# File Description: repost_extraction_new.ipynb

This file is responsible for extracting and processing repost data, likely from a dataset or an external source. It is part of the data collection phase of the project and focuses on mapping usernames to their corresponding reposted videos.

## Purpose
This notebook is designed to:
1. Iterate through a subset of usernames and their associated reposted videos.
2. Combine the data into a dictionary where each username is mapped to their reposted videos.
3. Prepare the data for further analysis or storage.

## Key Workflow
1. **Data Subsetting**: Processes a specific range of usernames (e.g., `usernames[14009:15009]`) and their corresponding reposted videos.
2. **Data Mapping**: Constructs a dictionary (`combined`) where keys are usernames and values are lists of reposted videos.
3. **Output**: The resulting dictionary is ready for further use, such as saving, analysis, or integration with other datasets.

In [None]:
import pandas as pd
import requests

In [16]:
def get_access_token(client_key, client_secret):
    # Endpoint URL
    endpoint_url = "https://open.tiktokapis.com/v2/oauth/token/"

    # Request headers
    headers = {
        'Content-Type': 'application/x-www-form-urlencoded',
    }

    # Request body parameters
    data = {
        'client_key': client_key,
        'client_secret': client_secret,
        'grant_type': 'client_credentials',
    }

    # Make the POST request
    response = requests.post(endpoint_url, headers=headers, data=data)

    # Check if the request was successful (status code 200)
    if response.status_code == 200:
        # Parse and print the response JSON
        response_json = response.json()
        return response_json['access_token']
    else:
        # If the request was not successful, print the error response JSON
        
        return response.json()

In [18]:
def get_repost_info(username, access_token,fields ="id, username, favorites_count" ):
    query_params = {"fields": fields}
    query_body = {"username": username}
    headers = {"Authorization": f"Bearer {access_token}"}
    
    endpoint = "https://open.tiktokapis.com/v2/research/user/reposted_videos/"
    response = requests.post(endpoint, json=query_body, params=query_params, headers=headers)

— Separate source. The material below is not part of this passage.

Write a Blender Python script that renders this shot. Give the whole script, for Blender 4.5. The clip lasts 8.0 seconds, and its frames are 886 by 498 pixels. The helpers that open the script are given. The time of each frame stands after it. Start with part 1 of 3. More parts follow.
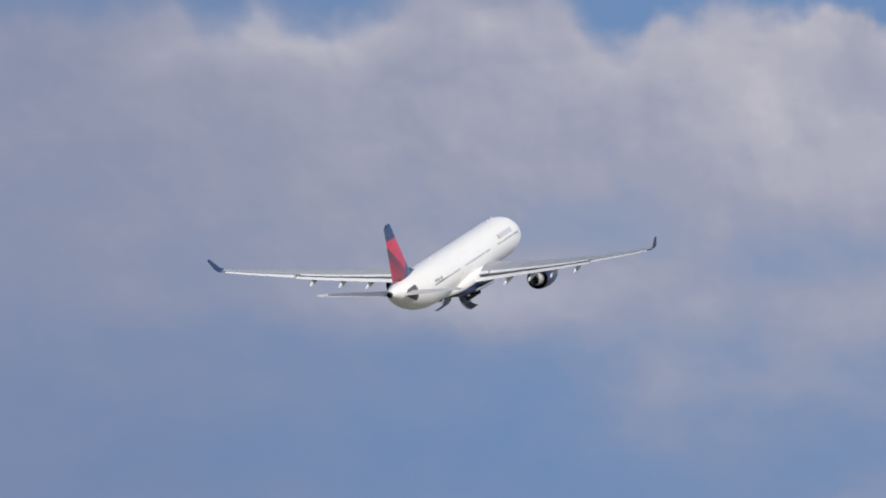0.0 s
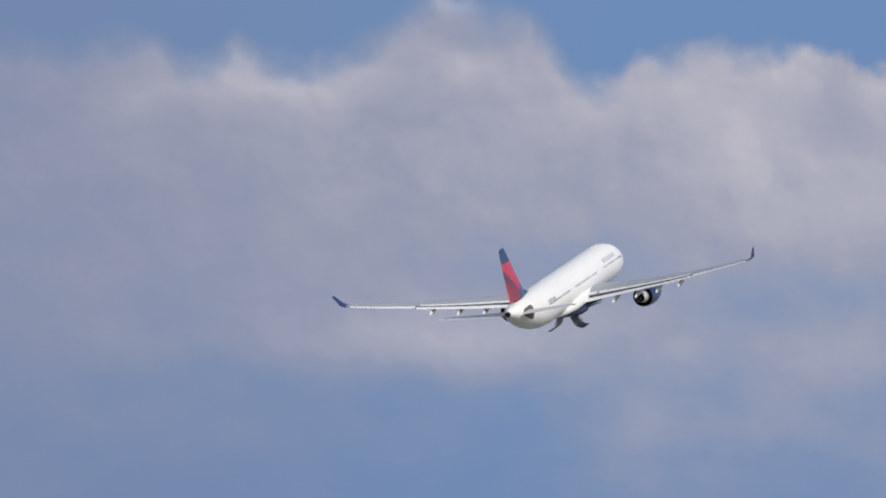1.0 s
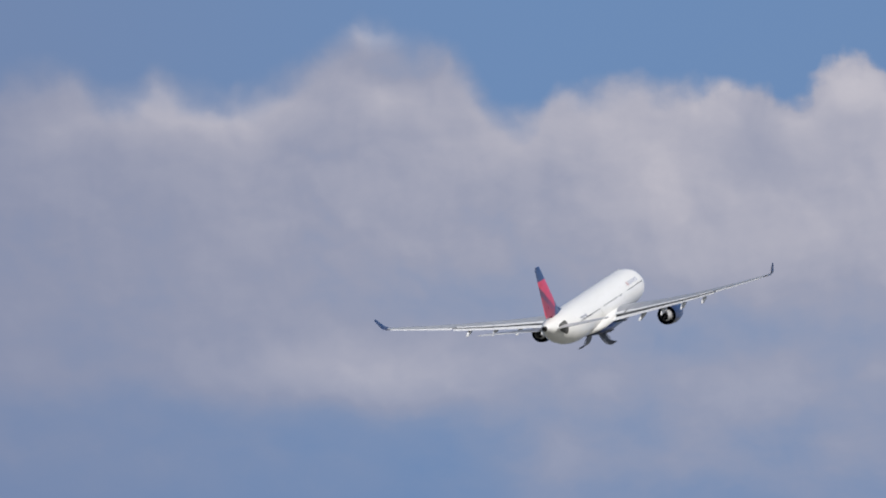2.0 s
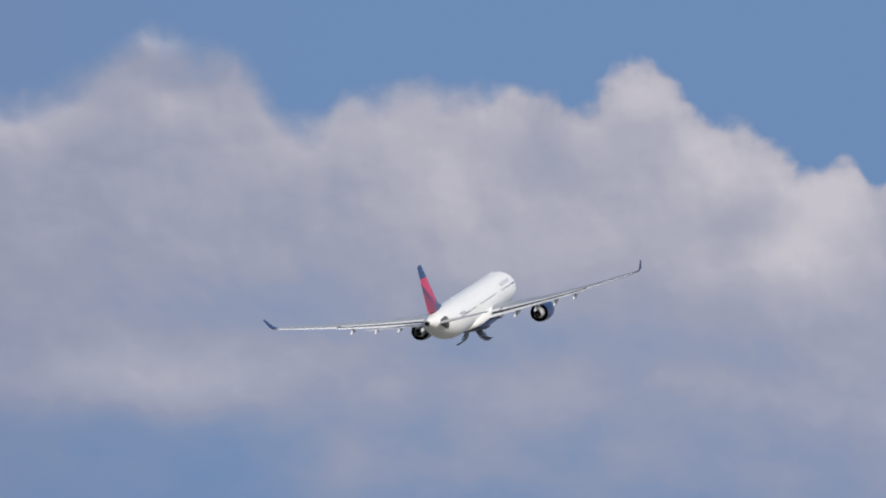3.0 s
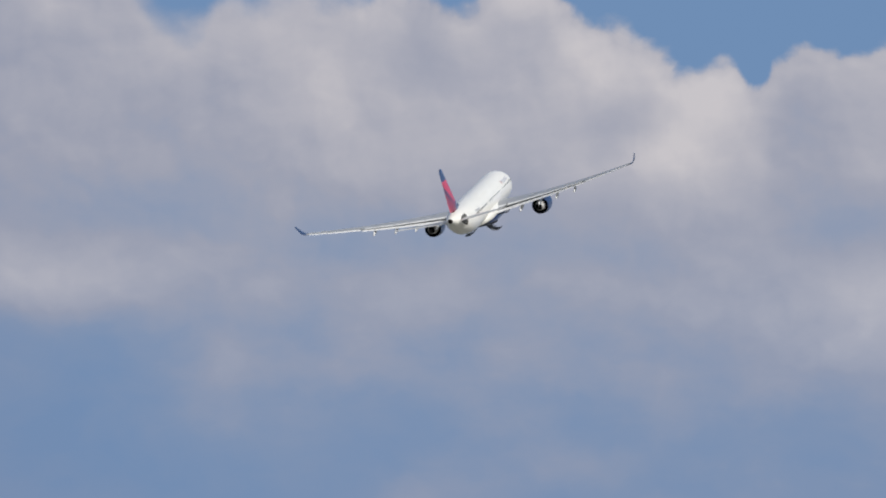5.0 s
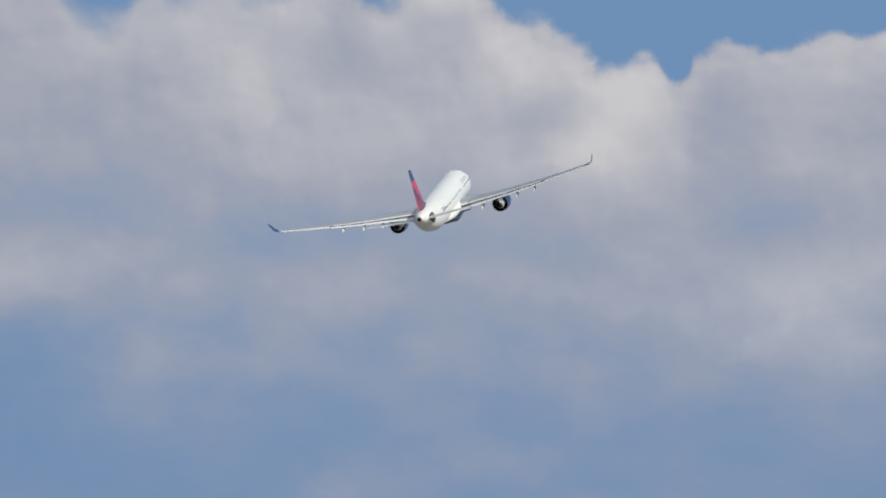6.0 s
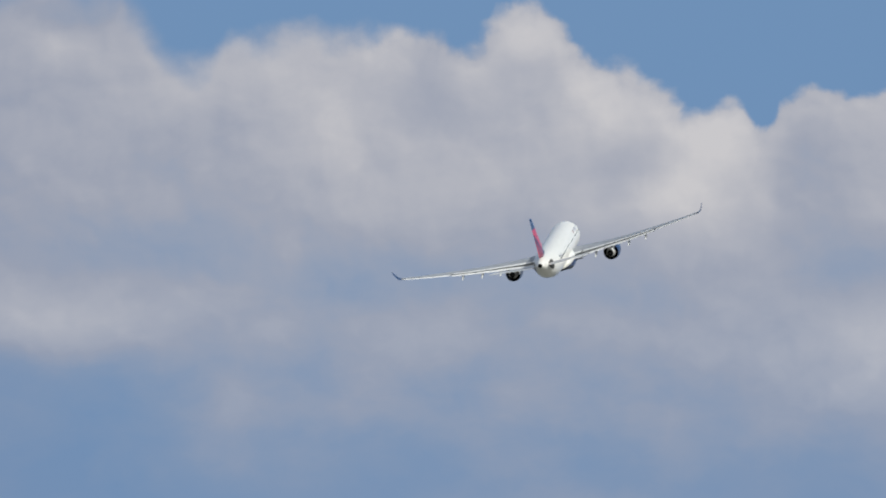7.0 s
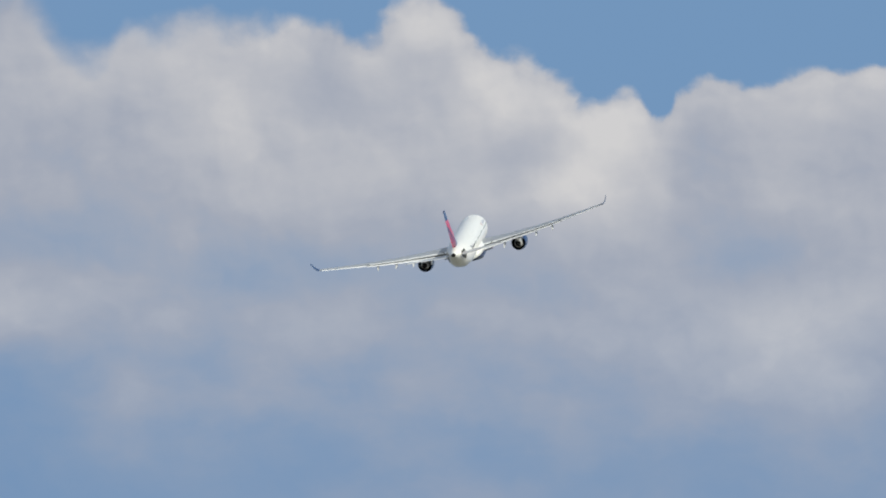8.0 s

    if response.status_code == 200:
        # Parse and extract information from the response
        return response.json().get("data", {})
    else:
        
        return {response.text}

In [2]:
follows = pd.read_csv('../shared-folder-gald/data/follow-link.csv')

In [3]:
usernames = pd.unique(follows[['source', 'target']].values.ravel()).tolist()

In [15]:
with open("../shared-folder-gald/keys2.txt") as f:
    lines = f.readlines()
    client_key = lines[0].strip()
    client_secret = lines[1].strip()

In [19]:
access_token = get_access_token(client_key, client_secret)

keeping track with calls
27.02 - we ran keys2 unril 1000 

1.03 - keys2 1001:2002

1.03 - keys1 2002:3003

2.03 - keys1 3003:4004

2.03 - keys2 4004:5005

3.03 - keys1 5005:6006

3.03 - keys2 6006:7007

4.03 - keys1 7007:8008

4.03 - keys2 8008:9009

5.03 - keys1 9009:10009

5.03 - keys2 10009:11009

6.03 - keys1 11009:12009

6.03 - keys2 12009:13009

11.03 - keys1 13009:14009

11.03 - keys2 14009:15009

In [20]:
reposted_videos = []
for username in usernames[14009:15009]:
    reposted_videos.append(get_repost_info(username, access_token))

In [21]:
reposted_videos

[]

In [23]:
combined = {}
for i, username in enumerate(usernames[14009:15009]):
    combined[username] = reposted_videos[i]
    
combined 


{}

In [None]:
rows = []

for key, value in combined.items():
    if value and 'reposted_videos' in value: 
        for video in value['reposted_videos']:
            rows.append({
                'username': key,  
                'video_id': video['id'], 
                'creator': video['username'], 
                'favourites': video["favorites_count"]
            })

reposted_df = pd.DataFrame(rows)

print(reposted_df)

Empty DataFrame
Columns: []
Index: []


In [25]:
reposted_df.to_csv("reposted_videos.csv", mode="a", index=False, header=False)